- Written instruction -
In the material below, please retype the lines from the very first through the one with "from math import radians", exactly and without pictures.

- Information supplied -
☆ ☆ ☆

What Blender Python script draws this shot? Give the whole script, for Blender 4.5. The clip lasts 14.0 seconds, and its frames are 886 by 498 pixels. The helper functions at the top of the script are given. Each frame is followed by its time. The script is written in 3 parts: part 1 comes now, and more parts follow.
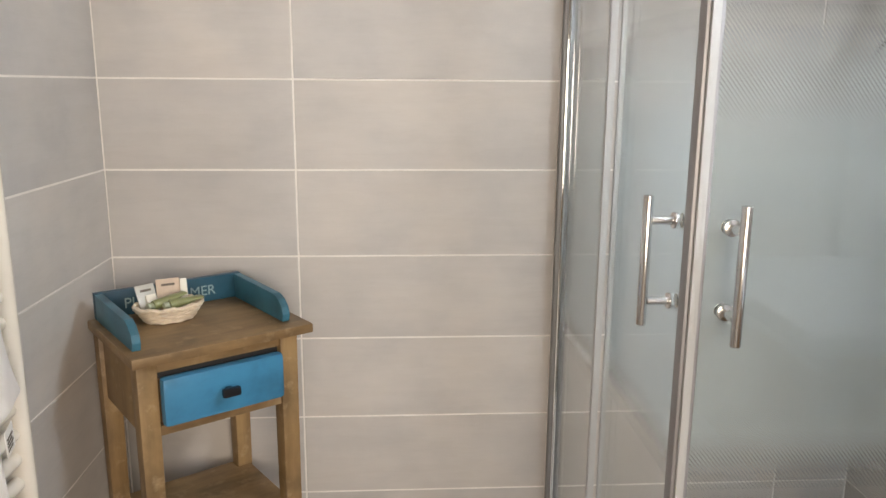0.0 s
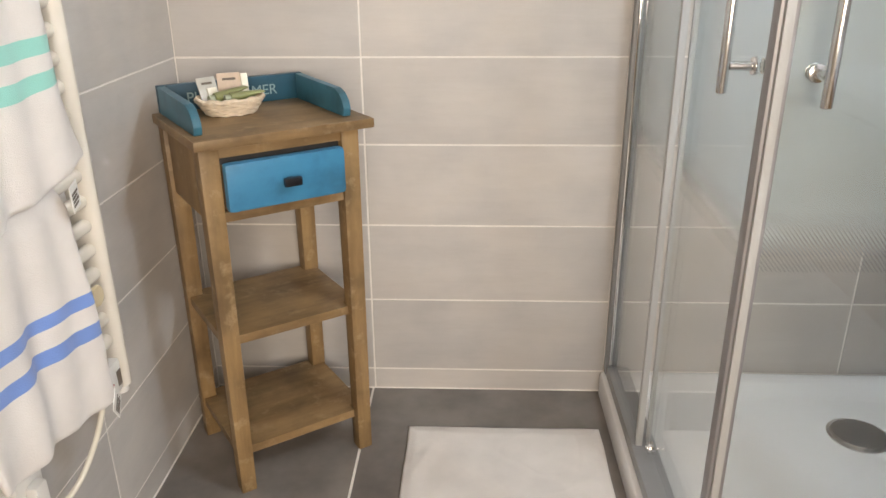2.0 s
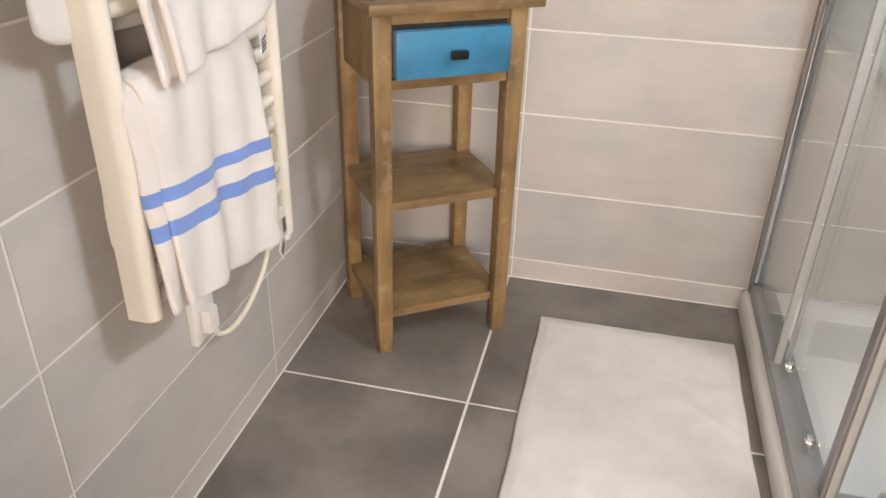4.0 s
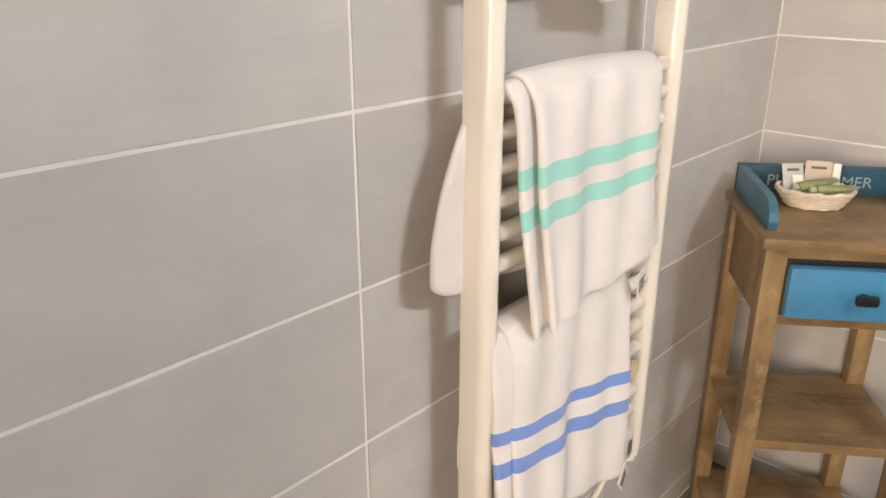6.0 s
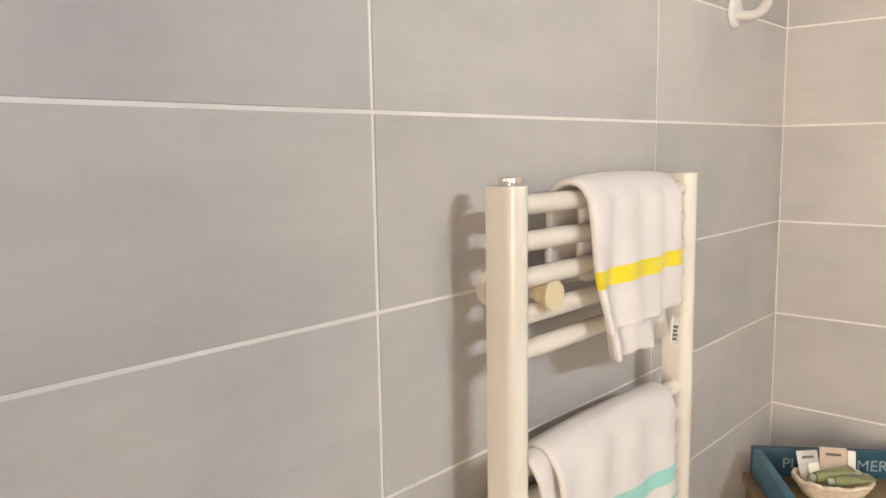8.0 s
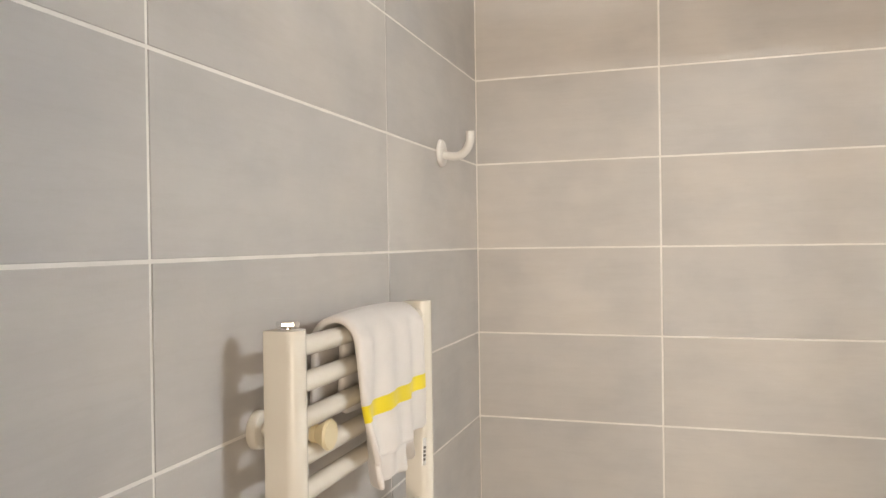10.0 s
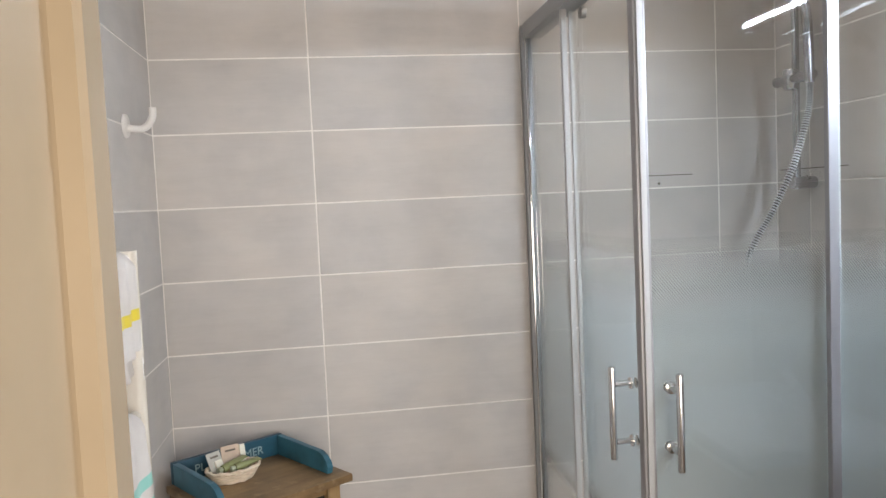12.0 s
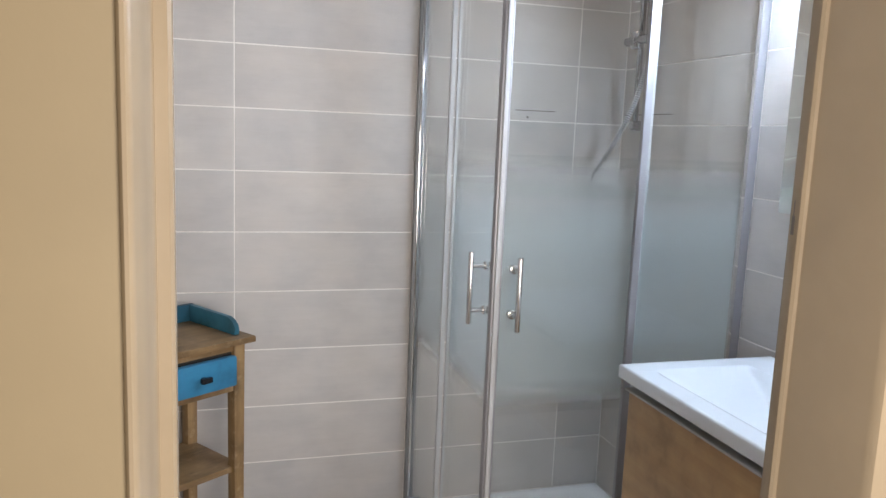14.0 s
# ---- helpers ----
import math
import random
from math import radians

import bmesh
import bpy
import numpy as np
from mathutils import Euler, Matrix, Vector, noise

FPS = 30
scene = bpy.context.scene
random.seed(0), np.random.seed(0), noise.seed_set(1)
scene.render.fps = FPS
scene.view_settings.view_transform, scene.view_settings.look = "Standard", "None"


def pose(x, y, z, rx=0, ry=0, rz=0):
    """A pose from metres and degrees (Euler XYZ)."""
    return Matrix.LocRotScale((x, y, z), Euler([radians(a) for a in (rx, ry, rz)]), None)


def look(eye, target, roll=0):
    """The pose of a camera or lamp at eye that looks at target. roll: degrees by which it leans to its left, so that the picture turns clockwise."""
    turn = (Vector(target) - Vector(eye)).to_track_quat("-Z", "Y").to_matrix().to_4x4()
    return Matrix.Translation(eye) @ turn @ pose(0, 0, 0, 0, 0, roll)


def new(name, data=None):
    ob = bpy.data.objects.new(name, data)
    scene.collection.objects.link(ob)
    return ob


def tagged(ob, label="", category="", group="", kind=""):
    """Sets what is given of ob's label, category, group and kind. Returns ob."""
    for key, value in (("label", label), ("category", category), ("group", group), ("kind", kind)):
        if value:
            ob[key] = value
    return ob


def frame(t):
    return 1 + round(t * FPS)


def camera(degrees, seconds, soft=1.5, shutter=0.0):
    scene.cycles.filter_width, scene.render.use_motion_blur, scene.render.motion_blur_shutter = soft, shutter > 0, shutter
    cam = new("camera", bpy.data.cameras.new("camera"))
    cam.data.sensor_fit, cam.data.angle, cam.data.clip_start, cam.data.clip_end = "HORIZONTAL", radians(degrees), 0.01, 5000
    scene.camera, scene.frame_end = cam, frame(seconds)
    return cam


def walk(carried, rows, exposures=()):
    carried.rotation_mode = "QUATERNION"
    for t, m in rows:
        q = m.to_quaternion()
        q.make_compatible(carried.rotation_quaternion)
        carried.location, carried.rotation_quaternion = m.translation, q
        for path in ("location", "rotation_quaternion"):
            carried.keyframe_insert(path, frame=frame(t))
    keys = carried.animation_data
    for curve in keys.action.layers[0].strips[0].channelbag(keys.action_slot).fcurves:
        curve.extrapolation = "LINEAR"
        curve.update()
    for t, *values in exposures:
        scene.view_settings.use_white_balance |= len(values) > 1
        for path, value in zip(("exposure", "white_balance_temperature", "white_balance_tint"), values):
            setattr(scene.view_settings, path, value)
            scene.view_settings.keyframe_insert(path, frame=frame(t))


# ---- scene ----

☆ ☆ ☆

- Solution to the problem -
What Blender Python script draws this shot? Give the whole script, for Blender 4.5. The clip lasts 14.0 seconds, and its frames are 886 by 498 pixels. The helper functions at the top of the script are given. Each frame is followed by its time. The script is written in 3 parts: part 1 comes now, and more parts follow.
0.0 s
2.0 s
4.0 s
6.0 s
8.0 s
10.0 s
12.0 s
14.0 s
# ---- helpers ----
import math
import random
from math import radians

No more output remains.